Limitations. Text-only — no images, no audio. The Llama Community License has a 700 M MAU clause that complicates contracts with mega-services. No clear successor in the Llama 4 generation. Multilingual quality varies; English and major European languages are strongest.
When to choose it (and when not to)
Choose Llama 3.2 Mobile if: your workload is text-only (chat, summarization, classification, RAG); you want the broadest open-source ecosystem and tooling; you need a fully open mobile model with 128 K context; your target devices have at least 6 GB of RAM (3 B) or 4 GB (1 B).

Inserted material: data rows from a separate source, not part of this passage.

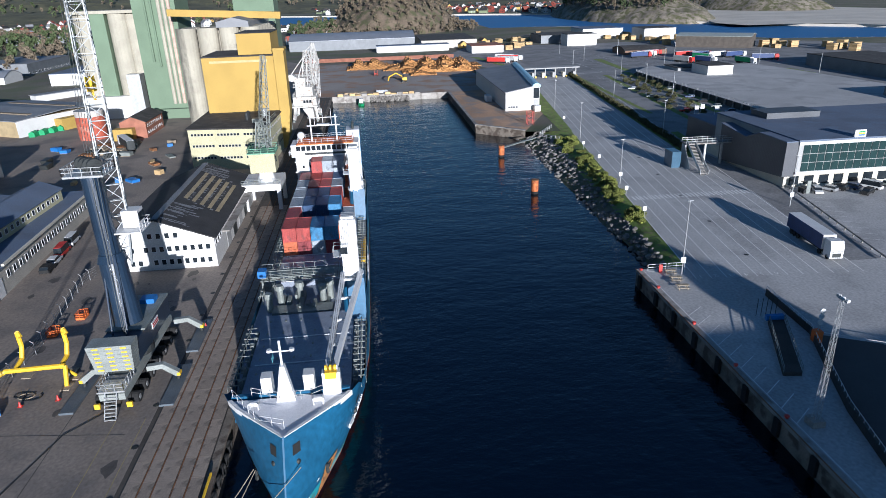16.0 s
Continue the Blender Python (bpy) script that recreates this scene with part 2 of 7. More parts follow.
def poly(bm, pts, z0, z1, mi=0):
    """An upright prism over a plan."""
    a = sum(p[0] * q[1] - q[0] * p[1] for p, q in zip(pts, pts[1:] + pts[:1]))
    if a < 0:
        pts = pts[::-1]
    lo, hi = [bm.verts.new((x, y, z0)) for x, y in pts], [bm.verts.new((x, y, z1)) for x, y in pts]
    bm.faces.new(lo[::-1]).material_index = mi
    bm.faces.new(hi).material_index = mi
    for i in range(len(pts)):
        j = (i + 1) % len(pts)
        bm.faces.new((lo[i], lo[j], hi[j], hi[i])).material_index = mi
    return bm


def prism(bm, prof, a0, a1, axis="y"):
    """A profile of (across, height) drawn along an axis."""
    f = (lambda u, z, a: (u, a, z)) if axis == "y" else (lambda u, z, a: (a, u, z))
    p, q = [bm.verts.new(f(u, z, a0)) for u, z in prof], [bm.verts.new(f(u, z, a1)) for u, z in prof]
    bm.faces.new(p), bm.faces.new(q[::-1])
    for i in range(len(prof)):
        j = (i + 1) % len(prof)
        bm.faces.new((p[j], p[i], q[i], q[j]))
    bmesh.ops.recalc_face_normals(bm, faces=bm.faces)
    return bm


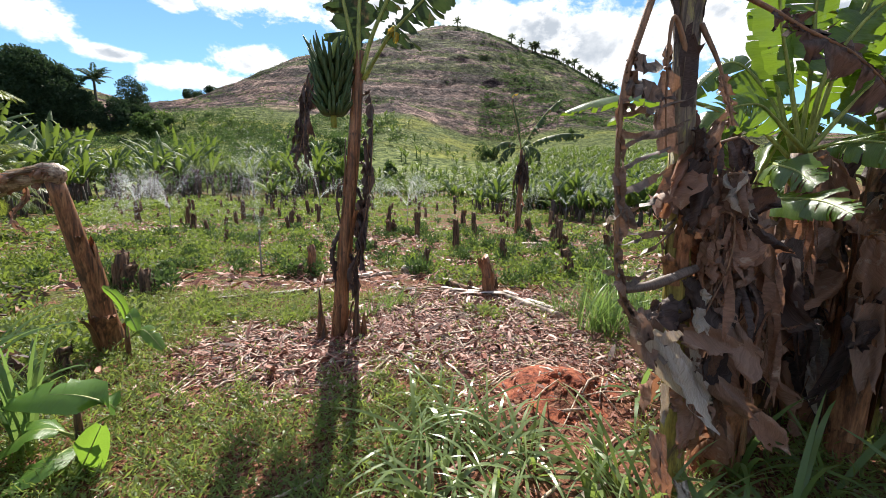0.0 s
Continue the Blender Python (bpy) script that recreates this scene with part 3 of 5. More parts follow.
def scrap(parent, at, rng, long, wide, face=math.pi, fall=(0, 0, -1), mat=None, cols=9, rows=12, crease=1.0):
    """A stiff crumpled piece of dead leaf: folded along its length, curled at the rims, creased and ragged. face: the azimuth that it looks to."""
    d = Vector(fall).normalized()
    n = Vector((math.sin(face), math.cos(face), 0))
    n = (n - d * n.dot(d)).normalized()
    w, g = n.cross(d), Geo()
    ph = [rng.uniform(0, 6.28) for _ in range(6)]
    roll, bow, deep = rng.uniform(-1.0, 1.0), rng.uniform(-0.25, 0.3), wide * rng.uniform(0.09, 0.22) * crease
    hem, rim, p, q, e = [], [], 1.0, 1.0, 0.9
    for _ in range(cols + 1):
        e = min(1.1, max(0.55, e + rng.uniform(-0.16, 0.16)))
        hem.append(e)
    for _ in range(rows + 1):
        p, q = (min(1.25, max(0.6, h + rng.uniform(-0.13, 0.13))) for h in (p, q))
        rim.append((p, q))
    for r in range(rows + 1):
        v = r / rows
        shape = 0.35 + 0.65 * math.sin(math.pi * min(0.93, 0.16 + 0.8 * v)) ** 0.7
        for c in range(cols + 1):
            u = (c / cols - 0.5) * 2
            x = u * 0.5 * wide * shape * rim[r][u > 0]
            fold = math.asin(max(-1, min(1, math.sin(ph[0] + 3.3 * u + 1.4 * v)))) * deep + math.asin(math.sin(ph[1] + 8 * u + 3 * v)) * deep * 0.45 + math.sin(ph[2] + 9 * v + 2 * u) * deep * 0.5
            curl = roll * wide * 0.35 * u * abs(u) * (0.4 + v) + bow * long * v * v
            g.v.append(Vector(at) + w * (x * (1 - 0.15 * abs(roll) * u * u) + 0.04 * long * math.sin(ph[3] + 4 * v)) + d * (long * v * (1 + (hem[c] - 1) * v ** 3)) + n * (fold + curl) + Vector((rng.gauss(0, 1), rng.gauss(0, 1), rng.gauss(0, 1))) * 0.004 * crease)
            g.uv.append((u * 0.3 + 0.5, v * 0.6 + u * 0.25))
    torn = {(rng.randint(rows // 3, rows), rng.randint(0, cols)) for _ in range(2)}
    for r in range(rows):
        for c in range(cols):
            if (r, c) not in torn:
                q = r * (cols + 1) + c
                g.f.append((q, q + 1, q + cols + 2, q + cols + 1))
    return part("dry_leaf", g, mat or M_DRY, parent, "stiff crumpled piece of dead leaf")


def leaf_parts(parent, mid, width, rng, green=True, thick=0.016, mat=None, rib=None, **kw):
    """A leaf with its midrib under it."""
    g = blade(Geo(), mid, width, rng, **kw)
    lf = part("leaf" if green else "dry_leaf", g, mat or (M_LEAF if green else M_DRY), parent, "" if green else "dry brown torn leaf")
    n = len(mid)
    r = Geo().tube([m - Vector((0, 0, 0.004)) for m in mid], [thick * (1 - 0.82 * i / n) for i in range(n)], 5)
    part("midrib", r, rib or (M_PETIOLE if green else M_PETIOLE_DRY), lf)
    return lf


def dead_leaf(parent, mid, width, rng, mat=None, thick=0.012, **kw):
    """A shredded dead leaf with its midrib."""
    lf = part("dry_leaf", shreds(Geo(), mid, width, rng, **kw), mat or M_DRY, parent, "shredded dry brown leaf")
    n = len(mid)
    part("midrib", Geo().tube(mid, [thick * (1 - 0.8 * i / n) for i in range(n)], 5), M_PETIOLE_DRY, lf)
    return lf


def moved(pts, by):
    return [Vector(p) + Vector(by) for p in pts]


def dry_hang(parent, at, az, rng, out=0.25, drop=1.2, width=0.16, mat=None, crumple=0.9, rise=0.12):
    """A dead leaf: the stalk arches out and the blade hangs down along the stem."""
    d = Vector((math.sin(az), math.cos(az), 0))
    a = Vector(at)
    pts = [a, a + d * out * 0.55 + Vector((0, 0, rise)), a + d * out + Vector((0, 0, rise * 0.1)), a + d * out * 1.1 + Vector((0, 0, -drop * 0.3)),
           a + d * out * (0.9 + rng.uniform(-0.3, 0.4)) + Vector((rng.uniform(-.08, .08), rng.uniform(-.08, .08), -drop * 0.7)),
           a + d * out * (0.8 + rng.uniform(-0.4, 0.6)) + Vector((rng.uniform(-.12, .12), rng.uniform(-.12, .12), -drop))]
    return dead_leaf(parent, bend(pts, 30), width, rng, mat, start=0.22, up=d, fall=0.5, curl=0.7)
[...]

Skip it if: your workload includes images or audio (Gemma 4, Phi-4-multimodal, or MiniCPM-V are better); you operate a service with 700 M+ MAU and need permissive licensing without negotiation (Apache 2.0 alternatives like Gemma 4, Qwen 3.5, or Mistral fit better); you want the absolute smallest text model (DeepSeek-R1 Distill 1.5 B is a finer-grained option).
How it compares to similar on-device models
The closest peers are Gemma 4 E2B (smaller, multimodal, Apache 2.0) and Ministral 3B (similar size, also multimodal, Apache 2.0). Llama 3.2 wins on ecosystem maturity and 128 K context but loses on modality and license simplicity. For a side-by-side, see the leaderboard.
In a real Cove app
Cove Voice uses Gemma 4 today for summarizing voice notes — a workload that fits Llama 3.2’s text-only profile equally well. We chose Gemma 4 because we need the same model to handle photo Q&A in Cove Photo, and Llama 3.2 Mobile does not see images. If a future Cove app were text-only (say, a journaling assistant), Llama 3.2 3B would be a strong alternative — particularly for users who want full ecosystem tooling and Hugging Face fine-tunes.